Exactly how dysfunctional Sigil was emerged in later stories by ex-employees and those with ties to the company:
- Of McQuaid not being in the office for months, not being available to employees and only turning up to pick up his HeroClix collection from his desk.
- Of inexperienced junior people being put in senior positions and having to make do.
- Of not having the right toolsets built so that development could progress on Vanguard.
- Of time being spent working on demos to fool Microsoft into believing progress was being made.
- Of management being secretive and of constant in-fighting.
- Of McQuaid’s alleged drug addiction and in-office affairs.
- Of staff being lied to about raises so that they’d stay.
- Of Sigil having exactly one Quality Assurance employee in-house and of SOE only providing bare minimum support on the way to launch.
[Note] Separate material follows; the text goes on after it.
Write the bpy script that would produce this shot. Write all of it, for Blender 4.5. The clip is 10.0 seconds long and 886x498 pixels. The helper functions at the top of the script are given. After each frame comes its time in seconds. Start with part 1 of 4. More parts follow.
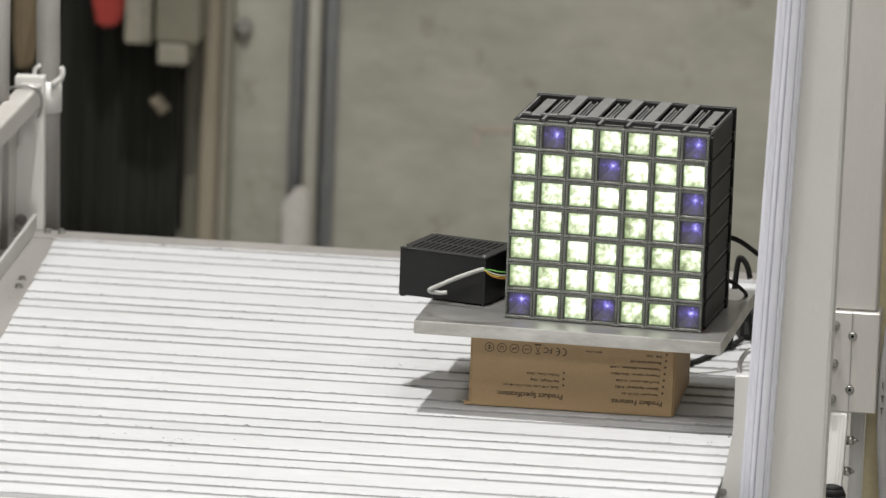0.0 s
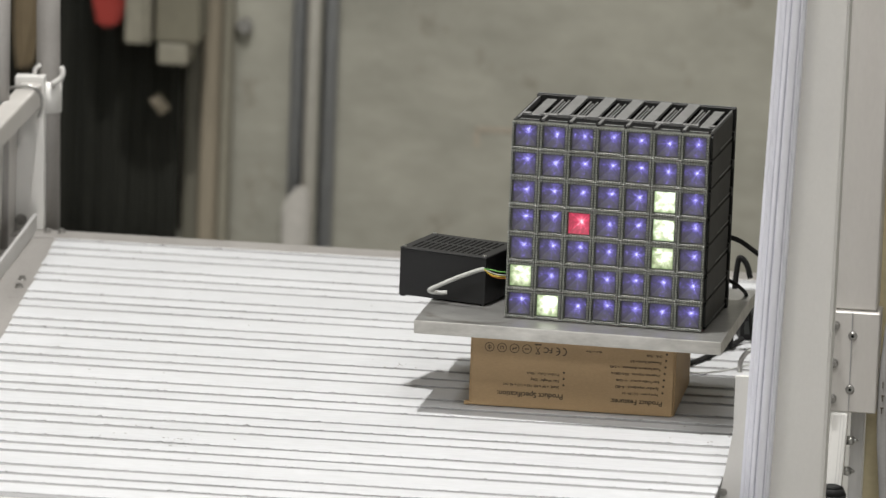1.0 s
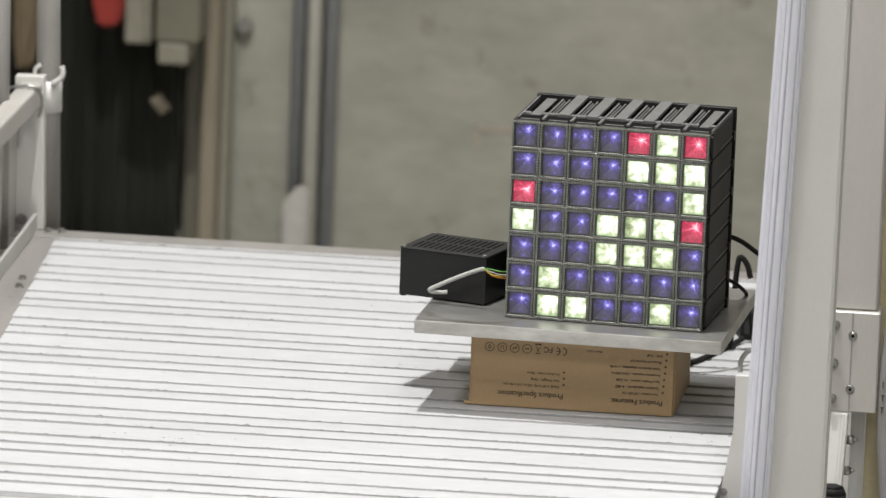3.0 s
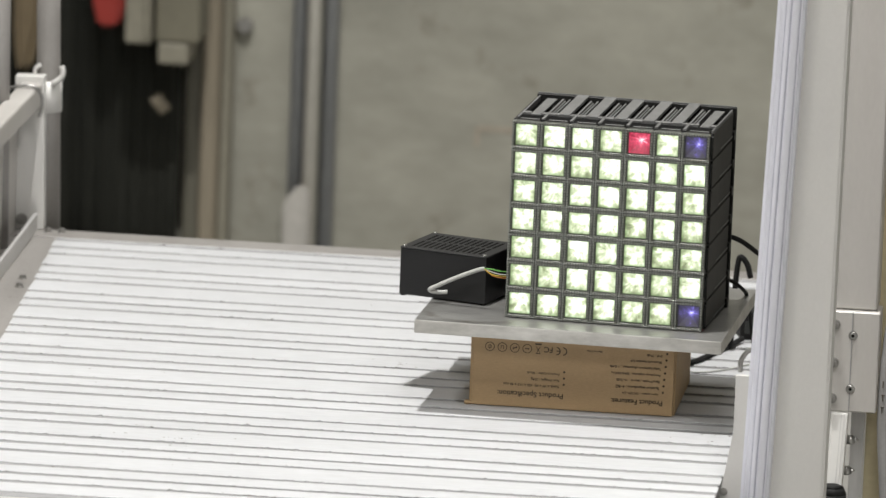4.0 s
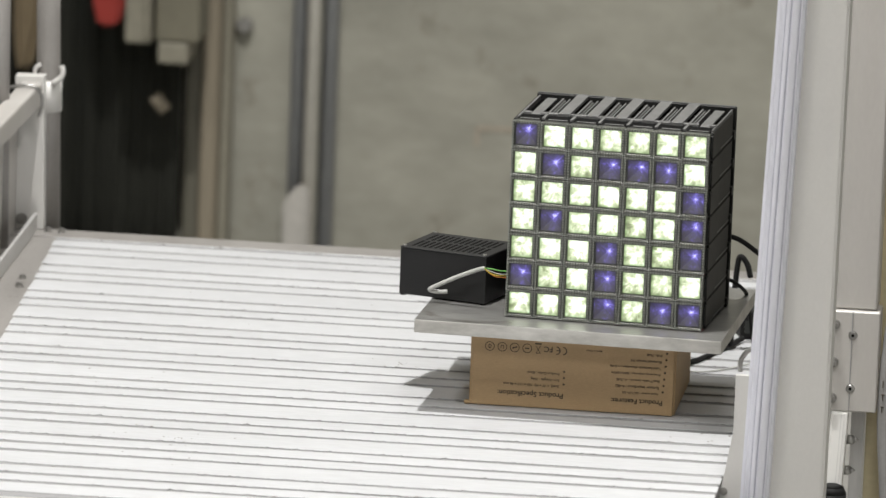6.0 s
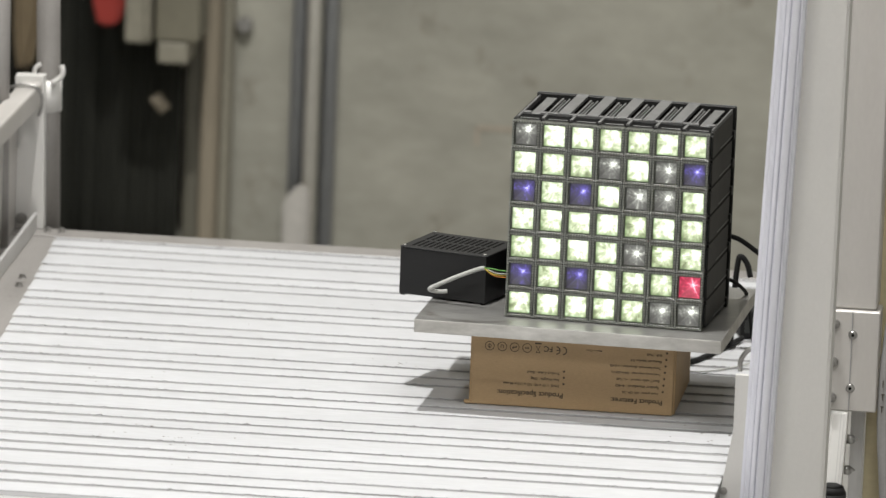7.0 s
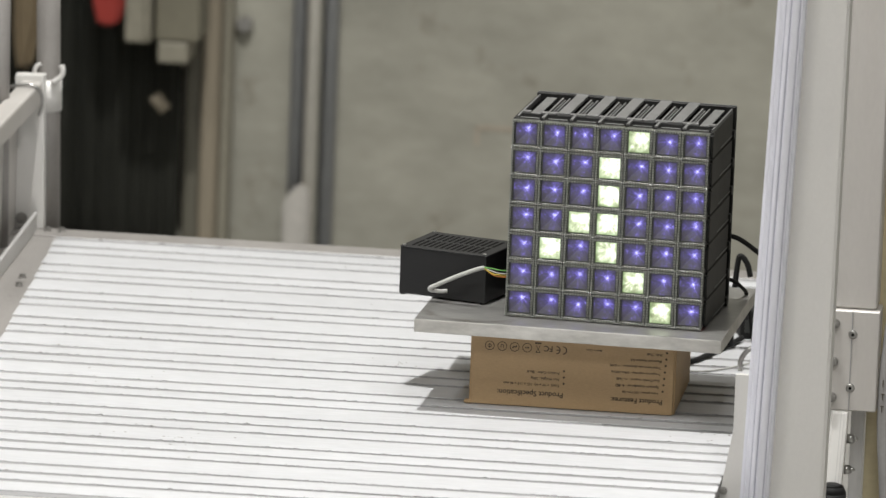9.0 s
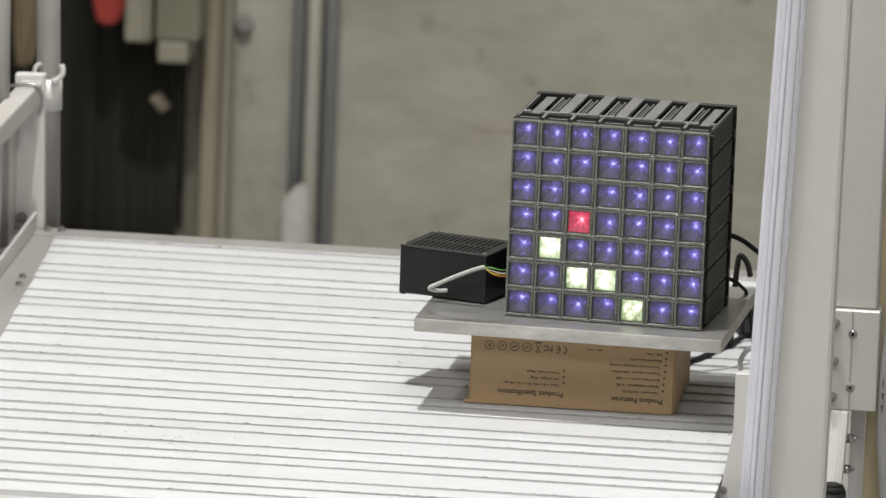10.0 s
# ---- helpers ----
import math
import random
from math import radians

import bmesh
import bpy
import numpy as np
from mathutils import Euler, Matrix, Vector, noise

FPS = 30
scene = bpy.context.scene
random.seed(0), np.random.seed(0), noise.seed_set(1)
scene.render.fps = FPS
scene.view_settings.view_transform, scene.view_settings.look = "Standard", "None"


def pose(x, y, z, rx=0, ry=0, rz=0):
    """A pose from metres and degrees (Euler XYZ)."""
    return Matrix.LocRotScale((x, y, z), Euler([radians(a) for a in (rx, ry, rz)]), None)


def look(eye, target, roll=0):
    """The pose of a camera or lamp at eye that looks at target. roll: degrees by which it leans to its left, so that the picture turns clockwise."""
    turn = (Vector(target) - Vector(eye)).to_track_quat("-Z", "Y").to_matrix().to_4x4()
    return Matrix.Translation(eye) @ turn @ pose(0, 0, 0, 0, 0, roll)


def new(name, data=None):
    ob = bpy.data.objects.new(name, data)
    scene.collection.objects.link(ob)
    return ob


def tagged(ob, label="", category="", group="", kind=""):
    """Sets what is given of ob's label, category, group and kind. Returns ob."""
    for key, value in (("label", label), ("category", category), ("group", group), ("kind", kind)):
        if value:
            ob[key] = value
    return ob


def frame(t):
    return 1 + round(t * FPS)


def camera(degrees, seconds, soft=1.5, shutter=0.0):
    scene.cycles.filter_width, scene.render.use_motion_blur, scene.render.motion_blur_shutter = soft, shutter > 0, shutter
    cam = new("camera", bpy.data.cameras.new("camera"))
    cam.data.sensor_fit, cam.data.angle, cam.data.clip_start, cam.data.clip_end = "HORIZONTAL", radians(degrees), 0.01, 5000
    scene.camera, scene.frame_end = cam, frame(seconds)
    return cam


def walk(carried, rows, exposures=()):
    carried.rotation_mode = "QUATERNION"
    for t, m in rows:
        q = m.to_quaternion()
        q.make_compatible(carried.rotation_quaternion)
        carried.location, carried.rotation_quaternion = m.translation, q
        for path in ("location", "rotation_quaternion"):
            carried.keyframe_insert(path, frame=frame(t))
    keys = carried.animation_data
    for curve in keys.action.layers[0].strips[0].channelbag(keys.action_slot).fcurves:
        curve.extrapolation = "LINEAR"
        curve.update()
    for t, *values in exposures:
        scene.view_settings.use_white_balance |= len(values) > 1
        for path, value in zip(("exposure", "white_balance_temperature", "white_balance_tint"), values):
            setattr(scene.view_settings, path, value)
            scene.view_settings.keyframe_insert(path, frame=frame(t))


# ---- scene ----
cam = camera(5.0, 10.0, soft=1.45)
cam.data.dof.use_dof = True
cam.data.dof.focus_distance = 8.85
cam.data.dof.aperture_fstop = 12.0
EYE = Vector((0.84363, -8.63175, 1.95297))
AIM = Vector((-0.0571, 0.00381, 0.13847))
MM = 0.000494


def aim(dx, dy):
    """The camera's pose; dx, dy: a drift of its aim, in steps of about half a millimetre on the block."""
    return look(EYE, AIM + Vector((dx * MM, 0, dy * MM)), 2.2525)


walk(cam, [(0, aim(0.4, 3.4)), (1, aim(0.2, 3.1)), (2.5, aim(0, 2.6)), (4, aim(-0.3, 2.2)), (5, aim(0, 1.6)), (5.7, aim(-0.2, 1.6)),
           (7, aim(0, 1.0)), (8, aim(0, 0.6)), (9, aim(0, 0.4)), (10, aim(0, -0.4))])

# ---- world and lights ----
world = bpy.data.worlds.new("hall_air")
world.use_nodes = True
world.node_tree.nodes["Background"].inputs[0].default_value = (0.8, 0.85, 0.9, 1)
world.node_tree.nodes["Background"].inputs[1].default_value = 0.1
scene.world = world
scene.view_settings.exposure = 0.50


def area_lamp(name, x, y, z, sx, sy, watts, colour):
    data = bpy.data.lights.new(name, "AREA")
    data.shape, data.size, data.size_y, data.energy, data.color = "RECTANGLE", sx, sy, watts, colour
    ob = new(name, data)
    ob.location = (x, y, z)
    return ob


CEIL = 3.6
# First: overhead key told by the shadows. The rest: unseen fill, added for brightness.
LAMPS = [(-0.27, -0.26, 0.09, 0.10, 99), (-1.6, -2.6, 0.25, 1.5, 46), (0.9, -2.6, 0.25, 1.5, 46), (-1.6, -6.5, 0.25, 1.5, 42),
         (1.4, -6.5, 0.25, 1.5, 50), (0.6, 1.2, 1.2, 0.2, 17)]
for lx, ly, sx, sy, watts in LAMPS:
    area_lamp("unseen_ceiling_glow", lx, ly, CEIL - 0.09, sx, sy, watts, (1.0, 0.985, 0.955))

# ---- materials ----


def nodes_of(name):
    m = bpy.data.materials.new(name)
    m.use_nodes = True
    nt = m.node_tree
    return m, nt, nt.nodes["Principled BSDF"]


def noise_node(nt, scale, detail=4, rough=0.55, stretch=None, coord="Object"):
    tc = nt.nodes.new("ShaderNodeTexCoord")
    n = nt.nodes.new("ShaderNodeTexNoise")
    n.inputs["Scale"].default_value, n.inputs["Detail"].default_value, n.inputs["Roughness"].default_value = scale, detail, rough
    src = tc.outputs[coord]
    if stretch:
        mp = nt.nodes.new("ShaderNodeMapping")
        mp.inputs["Scale"].default_value = stretch
        nt.links.new(src, mp.inputs["Vector"])
        src = mp.outputs["Vector"]
    nt.links.new(src, n.inputs["Vector"])
    return n


def ramp(nt, fac, stops):
    r = nt.nodes.new("ShaderNodeValToRGB")
    while len(r.color_ramp.elements) < len(stops):
        r.color_ramp.elements.new(0.5)
    for e, (at, c) in zip(r.color_ramp.elements, stops):
        e.position, e.color = at, (*c, 1)
    nt.links.new(fac, r.inputs["Fac"])
    return r


def mixed(nt, a, b, fac, blend="MIX"):
    m = nt.nodes.new("ShaderNodeMix")
    m.data_type, m.blend_type = "RGBA", blend
    for sock, value in ((m.inputs["Factor"], fac), (m.inputs["A"], a), (m.inputs["B"], b)):
        if isinstance(value, (float, int)):
            sock.default_value = value
        elif isinstance(value, tuple):
            sock.default_value = (*value, 1)
        else:
            nt.links.new(value, sock)
    return m.outputs["Result"]


def bump(nt, bsdf, height, strength, distance):
    b = nt.nodes.new("ShaderNodeBump")
    b.inputs["Strength"].default_value, b.inputs["Distance"].default_value = strength, distance
    nt.links.new(height, b.inputs["Height"])
    nt.links.new(b.outputs["Normal"], bsdf.inputs["Normal"])


def surface(name, dark, light, big=6.0, fine=120.0, rough=(0.4, 0.6), metal=0.0, stretch=None, relief=0.15, depth=0.0005, spots=None, coord="Object", spec=0.5, speckle=0.35):
    """A surface with broad stains, fine grain and a slight relief."""
    m, nt, bsdf = nodes_of(name)
    n1, n2 = noise_node(nt, big, 5, 0.6, stretch, coord), noise_node(nt, fine, 3, 0.6, stretch, coord)
    base = ramp(nt, n1.outputs["Fac"], [(0.3, dark), (0.7, light)]).outputs["Color"]
    mid = tuple((a + b) / 2 for a, b in zip(dark, light))
    grain = ramp(nt, n2.outputs["Fac"], [(0.25, tuple(c * 0.72 for c in mid)), (0.75, tuple(min(1, c * 1.2) for c in mid))]).outputs["Color"]
    col = mixed(nt, base, grain, speckle)
    if spots:
        n3 = noise_node(nt, spots[0], 6, 0.7, None, coord)
        mask = ramp(nt, n3.outputs["Fac"], [(spots[1], (0, 0, 0)), (spots[1] + 0.06, (1, 1, 1))]).outputs["Color"]
        col = mixed(nt, col, spots[2], mask)
    nt.links.new(col, bsdf.inputs["Base Color"])
    mr = nt.nodes.new("ShaderNodeMapRange")
    mr.inputs["To Min"].default_value, mr.inputs["To Max"].default_value = rough
    nt.links.new(n1.outputs["Fac"], mr.inputs["Value"])
    nt.links.new(mr.outputs["Result"], bsdf.inputs["Roughness"])
    bsdf.inputs["Metallic"].default_value = metal
    bsdf.inputs["Specular IOR Level"].default_value = spec
    bump(nt, bsdf, n2.outputs["Fac"], relief, depth)
    return m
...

- That despite Vanguard having been worked on since 2002, the version that was released was created in a bit over the last year, with developers working ridiculous and continuous crunch hours.
With Sigil dismantled and Vanguard part of SOE, most of the key Sigil players disappeared from view. McQuaid did pop up briefly in mid-2009 to blame Microsoft for not sticking with the game (he’s since removed his blog entries) but has generally remained under the radar.
SOE kept Vanguard going on pretty much maintenance mode for a long time – there were questions if after 2010 Vanguard had any active development at all – but re-started adding content in late 2011 and announced Vanguard as a free-to-play (F2P) title in early 2012. It’s been theorised that when Star Wars Galaxies closed in late 2011, SOE shifted at least part of those development resources (or their equivalent) over to Vanguard, hoping to see it revived under the F2P model in the same way that Everquest and Everquest 2 have benefited from the same shift.
Coincidently, SOE announced Vanguard’s F2P program yesterday.
Vanguard: Saga of Heroes was certainly a saga in development, but I doubt anyone involved in in felt pretty heroic by the end of their time at Sigil.